Farm Aid associates with food sponsors who pay family farmers a fair price, have an ecological standard for farming practices and make their commitment to sustainable and family farming known to their customers. The chemical-intensive, industrial food system has been—and continues to be—challenged and changed thanks in part to companies like these.

It's a challenge to exactly identify family farm food unless you buy 100% direct, and of course that's not practical for most. But through labels (certified organic being the best defined) and brands, consumers can begin to find food from family farmers who grow in sustainable ways. The marketplace is full of labels, and they convey different values and growing practices. There isn't any one perfect label or brand, but we think that many of them help us move our food system forward, because they increase transparency about our food—who grew it, and how it was grown.

That being said, all organizations and companies must strive to be better. Our food system is only at the beginning of a profound change, and Farm Aid is all about helping it move forward. The change does not happen evenly or perfectly across all sectors for all farmers, of course. We must support rigorous organic enforcement and increased transparency across the board. When assessing potential sponsors, we look for a solid contribution to family farm agriculture—are these companies opening markets to family farmers and working to put more family farmers on the land?

This philosophy also guides our initial acceptance and constant monitoring of our sponsor relationships. Farm Aid has rejected many offers from potential sponsors that did not fit with our mission. We have also ended relationships with previous sponsors who no longer matched our philosophy. We want sponsors who will help us further our mission of promoting family farmers and the Good Food Movement.

If you have any suggestions of sponsors you'd like to see supporting Farm Aid, or if you have any questions, please contact me.


  1. Anonymous12:55 AM

    What do you think of the Cornucopia Institute's Reports and Scorecards on Organic Dairies and Soy Product producers? Both Horizon and SILK got very low ratings. According to the reports, SILK has begun sourcing soybeans from China because they are cheaper. They are also now using non-organic soybeans, which are even cheaper still. They have not changed their pricing to reflect the lower cost, nor have they changed their packaging or UPC codes. They did this without notifying their customers or distributors. Then, they realeased a new organic product with a new UPC code at a higher price. Horizon "Organic" Dairy may be using organic feed and no growth hormones, but they are still running CAFO's and undercutting the family farmers prices. How is this sponsorship consistent with Farm Aid's mission?

  2. Thanks for your further questions. We sincerely welcome your thoughts!

    Regarding SILK: The purchase of both Brazilian and Chinese organic beans happened a few years ago, in order to supplement a lack of supply in US organic beans. Currently their conventional (non-gmo) beans come from the US and their organic beans come from the US.

    Regarding Horizon Organic: 90% of the milk comes from contracts with 485 family farmers. I can't really give an opinion about how that 10/90 split translates to price issues, but their organic farmers are offered a long-term stable contract for their milk. Horizon Organic joined the consensus on organic pasturing and lobbied for the pasture rule (120 days, etc.). We trust that they are in compliance, and if so they are not a CAFO by definition.

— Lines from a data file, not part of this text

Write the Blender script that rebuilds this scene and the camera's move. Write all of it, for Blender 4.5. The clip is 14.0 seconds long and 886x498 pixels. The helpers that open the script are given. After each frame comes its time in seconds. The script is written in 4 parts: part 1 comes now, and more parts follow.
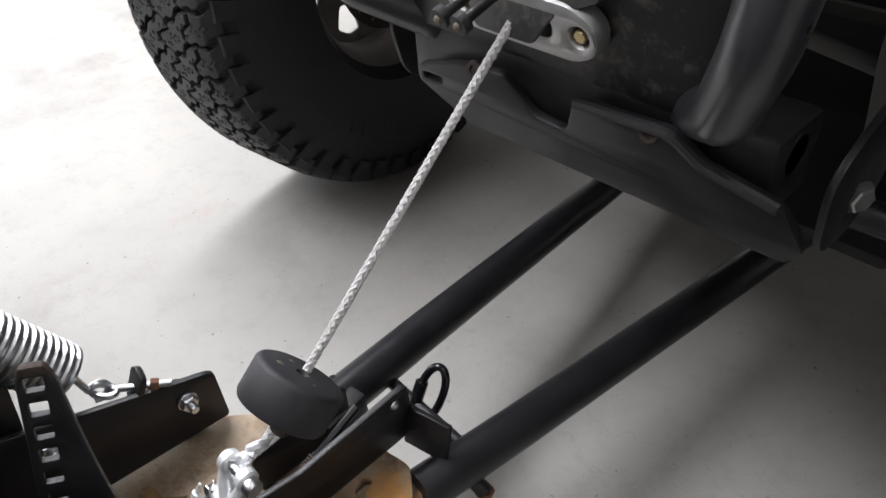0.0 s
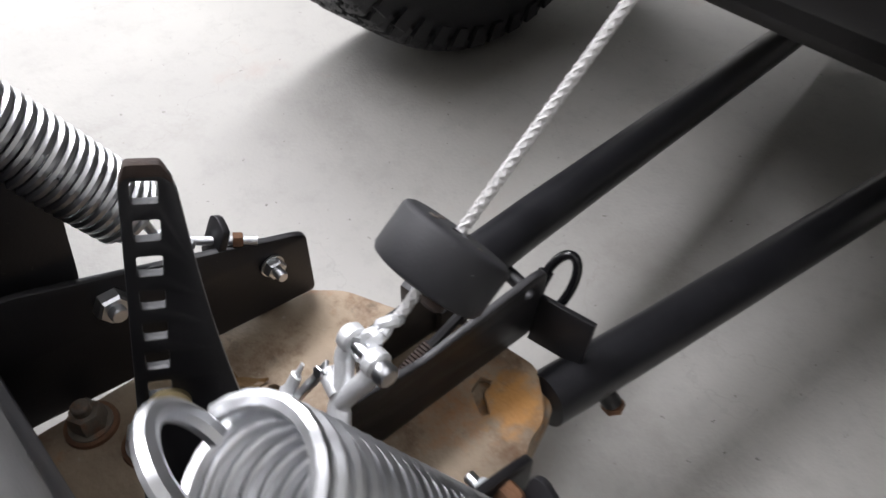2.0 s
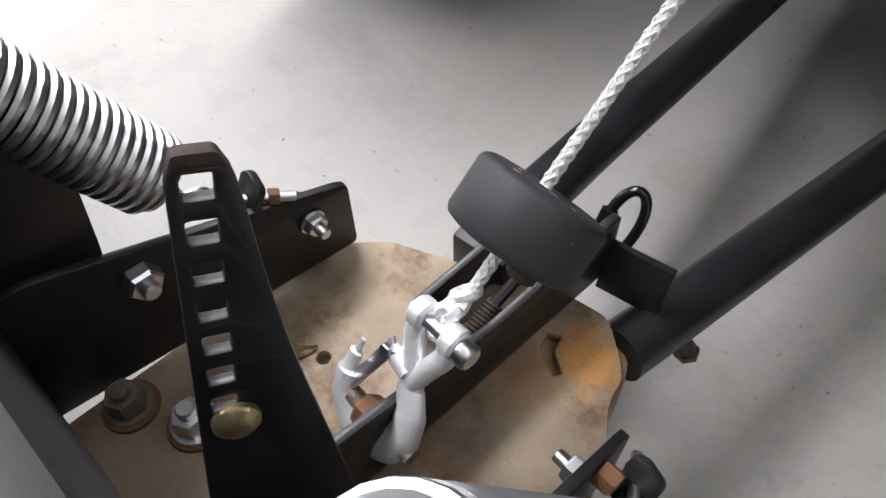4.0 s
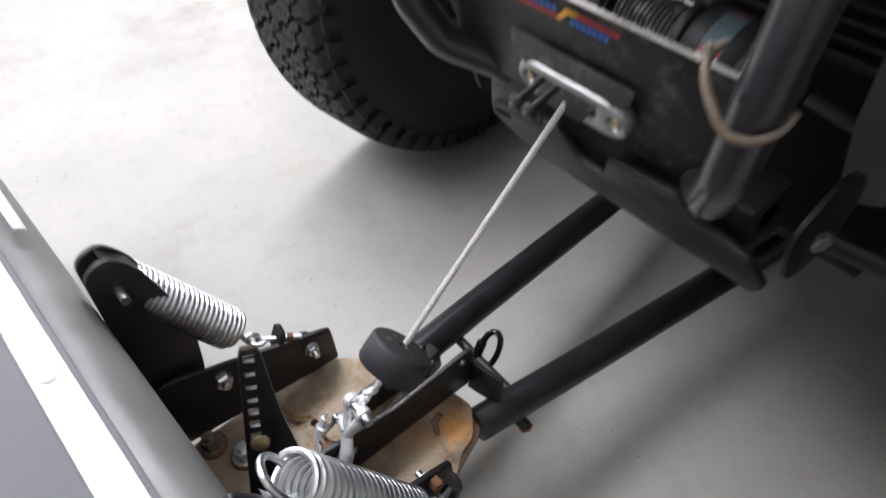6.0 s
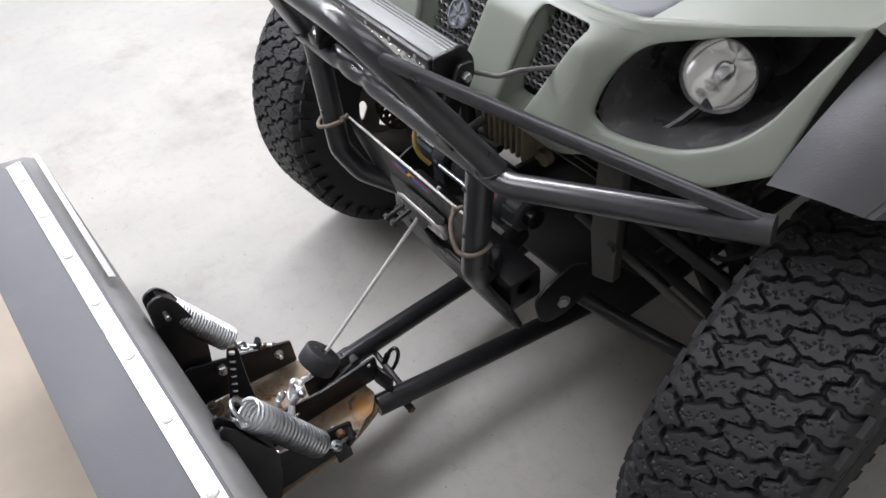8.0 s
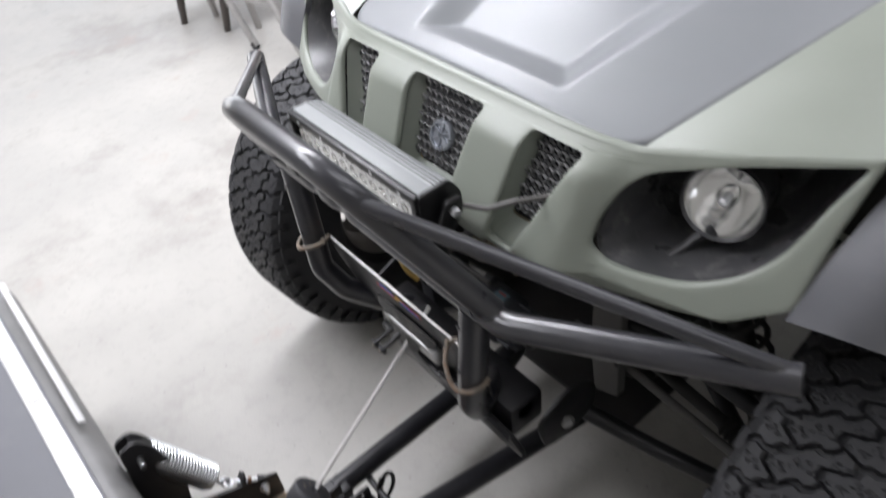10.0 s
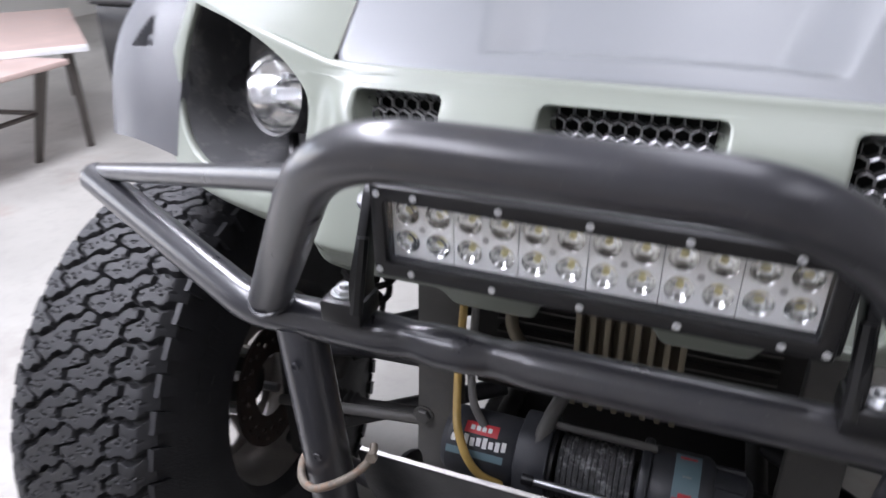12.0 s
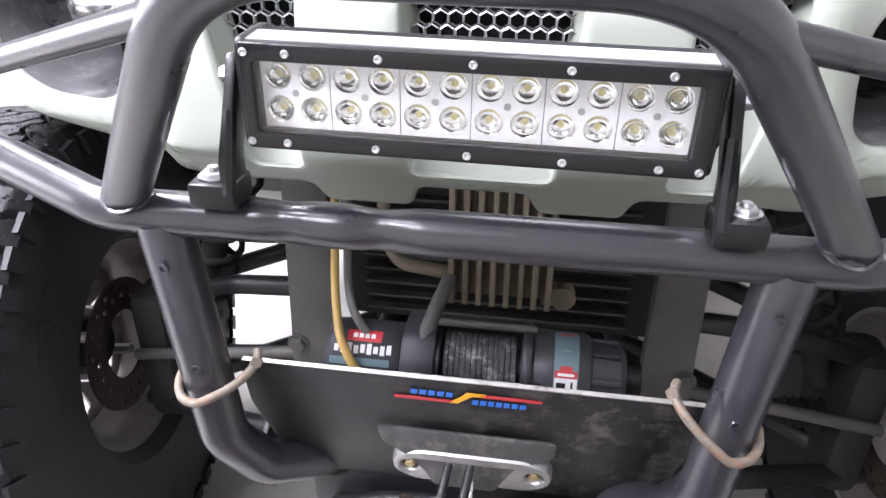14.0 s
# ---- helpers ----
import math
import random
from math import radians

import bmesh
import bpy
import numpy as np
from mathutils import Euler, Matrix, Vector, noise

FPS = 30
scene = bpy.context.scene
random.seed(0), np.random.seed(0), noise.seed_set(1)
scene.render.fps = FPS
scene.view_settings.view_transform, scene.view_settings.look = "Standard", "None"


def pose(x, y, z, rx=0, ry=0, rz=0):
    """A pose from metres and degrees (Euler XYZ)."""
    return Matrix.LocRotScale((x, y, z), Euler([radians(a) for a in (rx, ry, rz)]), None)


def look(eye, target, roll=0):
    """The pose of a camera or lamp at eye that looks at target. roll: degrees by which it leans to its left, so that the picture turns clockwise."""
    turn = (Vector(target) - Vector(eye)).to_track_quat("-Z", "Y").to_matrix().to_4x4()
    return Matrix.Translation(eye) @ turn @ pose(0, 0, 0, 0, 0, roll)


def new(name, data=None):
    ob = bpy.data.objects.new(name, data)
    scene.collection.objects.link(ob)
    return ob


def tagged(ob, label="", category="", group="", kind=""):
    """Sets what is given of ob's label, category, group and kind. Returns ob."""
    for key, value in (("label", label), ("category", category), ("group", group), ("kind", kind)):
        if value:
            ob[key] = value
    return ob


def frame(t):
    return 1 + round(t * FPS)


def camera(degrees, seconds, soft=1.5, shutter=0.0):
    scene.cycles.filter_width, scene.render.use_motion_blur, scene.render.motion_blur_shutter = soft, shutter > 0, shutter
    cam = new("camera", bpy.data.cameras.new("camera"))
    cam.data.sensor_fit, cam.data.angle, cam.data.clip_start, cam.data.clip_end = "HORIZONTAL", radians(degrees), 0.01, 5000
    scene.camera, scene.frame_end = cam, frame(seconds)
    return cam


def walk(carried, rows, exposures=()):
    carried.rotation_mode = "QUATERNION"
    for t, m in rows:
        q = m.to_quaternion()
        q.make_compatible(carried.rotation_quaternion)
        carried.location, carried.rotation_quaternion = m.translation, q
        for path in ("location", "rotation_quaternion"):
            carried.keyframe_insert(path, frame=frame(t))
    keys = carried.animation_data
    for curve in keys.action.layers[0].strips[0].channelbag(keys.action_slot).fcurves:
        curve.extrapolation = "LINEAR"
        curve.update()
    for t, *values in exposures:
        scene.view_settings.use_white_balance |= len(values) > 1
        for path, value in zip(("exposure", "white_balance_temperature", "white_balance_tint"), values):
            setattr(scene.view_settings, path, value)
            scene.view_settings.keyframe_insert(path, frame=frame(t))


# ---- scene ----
cam = camera(63.8, 14.0, shutter=0.5)
PATH = [
    (0, (0.338, -0.321, 0.729), (-0.806, 0.69, -0.564), -4.3),
    (0.5, (0.343, -0.32, 0.729), (-0.797, 0.677, -0.578), -5.4),
    (1, (0.344, -0.323, 0.729), (-0.796, 0.679, -0.573), -5.3),
    (1.5, (0.314, -0.34, 0.685), (-0.805, 0.589, -0.688), -5.0),
    (2, (0.211, -0.365, 0.614), (-0.81, 0.544, -0.846), 1.1),
    (2.5, (0.143, -0.365, 0.586), (-0.805, 0.554, -0.916), 1.9),
    (2.7, (0.134, -0.366, 0.581), (-0.773, 0.496, -0.979), 0.8),
    (4.9, (0.175, -0.352, 0.623), (-0.713, 0.412, -0.998), -2.5),
    (5.5, (0.279, -0.359, 0.736), (-0.69, 0.372, -0.853), -3.8),
    (6, (0.393, -0.381, 0.944), (-0.713, 0.394, -0.531), -6.0),
    (6.5, (0.497, -0.433, 1.124), (-0.582, 0.416, -0.33), -6.6),
    (6.6, (0.527, -0.419, 1.156), (-0.597, 0.403, -0.279), -10.0),
    (7, (0.69, -0.41, 1.247), (-0.496, 0.316, -0.191), -8.4),
    (7.1, (0.708, -0.41, 1.272), (-0.466, 0.358, -0.154), -7.8),
    (7.2, (0.733, -0.409, 1.288), (-0.447, 0.351, -0.136), -7.4),
    (9.3, (0.824, -0.334, 1.378), (-0.361, 0.448, -0.031), -3.9),
    (9.5, (0.815, -0.315, 1.382), (-0.344, 0.482, -0.039), -4.4),
    (10, (0.706, -0.336, 1.382), (-0.549, 0.528, 0.086), -7.3),
    (10.5, (0.521, -0.367, 1.344), (-0.553, 0.75, 0.08), -4.9),
    (11, (0.383, -0.377, 1.324), (-0.543, 0.768, -0.029), -4.6),
    (11.5, (0.227, -0.36, 1.245), (-0.514, 1.087, 0.08), -3.6),
    (12, (0.066, -0.377, 1.079), (-0.606, 1.276, 0.176), -0.8),
    (12.5, (0.038, -0.383, 1.008), (-0.249, 1.401, 0.153), -0.9),
    (13, (0.038, -0.404, 0.985), (-0.242, 1.356, 0.077), 0.8),
    (13.5, (0.044, -0.406, 0.99), (-0.225, 1.352, 0.075), 0.7),
    (14, (0.045, -0.407, 1.003), (-0.2, 1.331, 0.045), 0.7),
]
EXPOSURES = [(0, 0.3, 6550, 10), (2.5, 0.35, 6550, 11), (5.0, 0.5, 6600, 11), (6.0, 0.25, 6500, 11), (7.2, 0.15, 6500, 11), (9.3, 0.15, 6500, 11), (11.0, 0.05, 6350, 11), (11.5, 0.15, 6250, 12), (12.0, 0.4, 6200, 15), (12.5, 0.6, 6100, 16), (13.0, 1.2, 6250, 17), (13.5, 1.58, 6300, 17), (14.0, 1.58, 6300, 17)]
walk(cam, [(t, look(eye, target, roll)) for t, eye, target, roll in PATH], EXPOSURES)

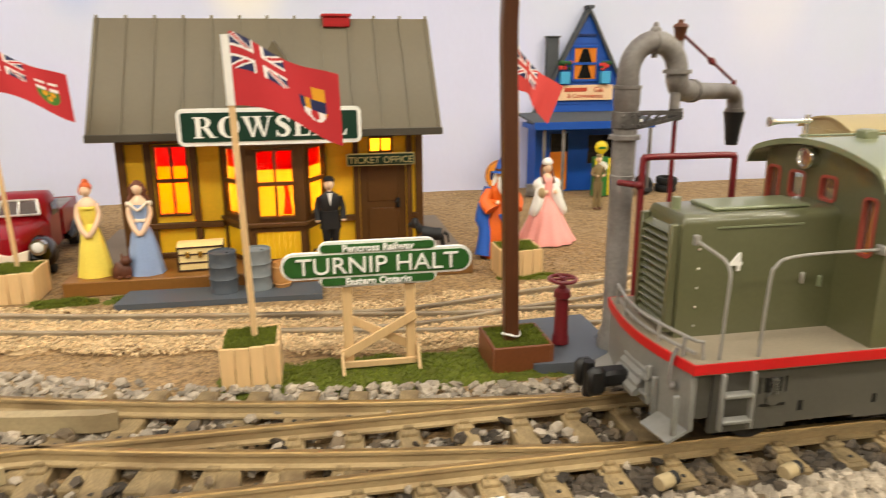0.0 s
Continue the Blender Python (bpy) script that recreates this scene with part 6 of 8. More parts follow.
body = [(-0.285, 0.168, 0.345, 0.54, 0.612, 0.06), (-0.25, 0.172, 0.345, 0.565, 0.645, 0.07), (-0.205, 0.175, 0.345, 0.59, 0.678, 0.075), (-0.14, 0.178, 0.345, 0.612, 0.704, 0.075), (-0.06, 0.18, 0.345, 0.63, 0.717, 0.07),
        (0.05, 0.181, 0.345, 0.632, 0.722, 0.07), (0.16, 0.181, 0.345, 0.632, 0.722, 0.07), (0.27, 0.179, 0.345, 0.627, 0.715, 0.07), (0.34, 0.174, 0.345, 0.617, 0.704, 0.07), (0.385, 0.165, 0.35, 0.592, 0.674, 0.075), (0.415, 0.152, 0.36, 0.552, 0.627, 0.08), (0.43, 0.13, 0.37, 0.505, 0.565, 0.08)]
fine = []
for a, b in zip(body, body[1:]):
    fine += [tuple(p + (q - p) * k / 3 for p, q in zip(a, b)) for k in range(3)]
g = T(TRUCKRED)
g.loft([body_ring(*r) for r in fine + [body[-1]]])
part("body", g, truck, "glossy red van body")
g = T(TRUCKRED)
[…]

    The difficult economy is creating a terrible dilemma for all of the organic companies who for so long had to ramp up production as much as possible to meet ever-increasing demand and now have to do the opposite, adjusting their supply to the decrease in demand as people struggle with their bills and the demand for organic foods decreases.

    This downturn is forcing many companies to scale back production, which hits their farmer producers hard—but companies are trying to meet the changing market conditions while doing as little harm to their farmers as possible. Especially at this time we need to do our very best to support family farmers and to purchase from the many companies that use their products. For those who are able, we've got to keep up the demand for organic foods, and therefore, the incentive for companies to sell organic food and farmers to grow it.

    In terms of the big picture, Farm Aid works for the day when organic food has the same economic playing field as food raised through chemical-intensive industrial methods, shipped from far away and subsidized with public money. This is a matter of policy and political will, and the job of the Good Food Movement. When we have a system that protects the farmers, the land, the soil, the water, the workers (everything we need for a future of food!) then we will have the best food at the best price so that we all have access to healthy food from sustainable family farms.

    A floor price for conventional dairies who are truly in full-blown crisis will help organic dairy farmers by leveling the prices a bit. Farm Aid is working diligently on increasing a floor price for milk.

  3. Horizon is owned by Dean Foods, which is about to get slammed in an anti-trust suit that was shelved under Bush administration. Their sponsorship of Farm Aid is pure hypocrisy. I respect this organization for its support of family farms, but you all really need to be more careful about who you get in bed with.

  4. Anonymous1:11 PM

    Milk prices paid to farmers is horrific but the price on the shelf hasn't dropped. Is Dean taking a hit? No, there profits are at all time highs. Dean wants to put the local guys out of business and buy from themselves. Hopefully Obama can dig up what Bush covered up and enact some anti-trust violations. Dean only wants to make more money, period. They could give a shit about anything else.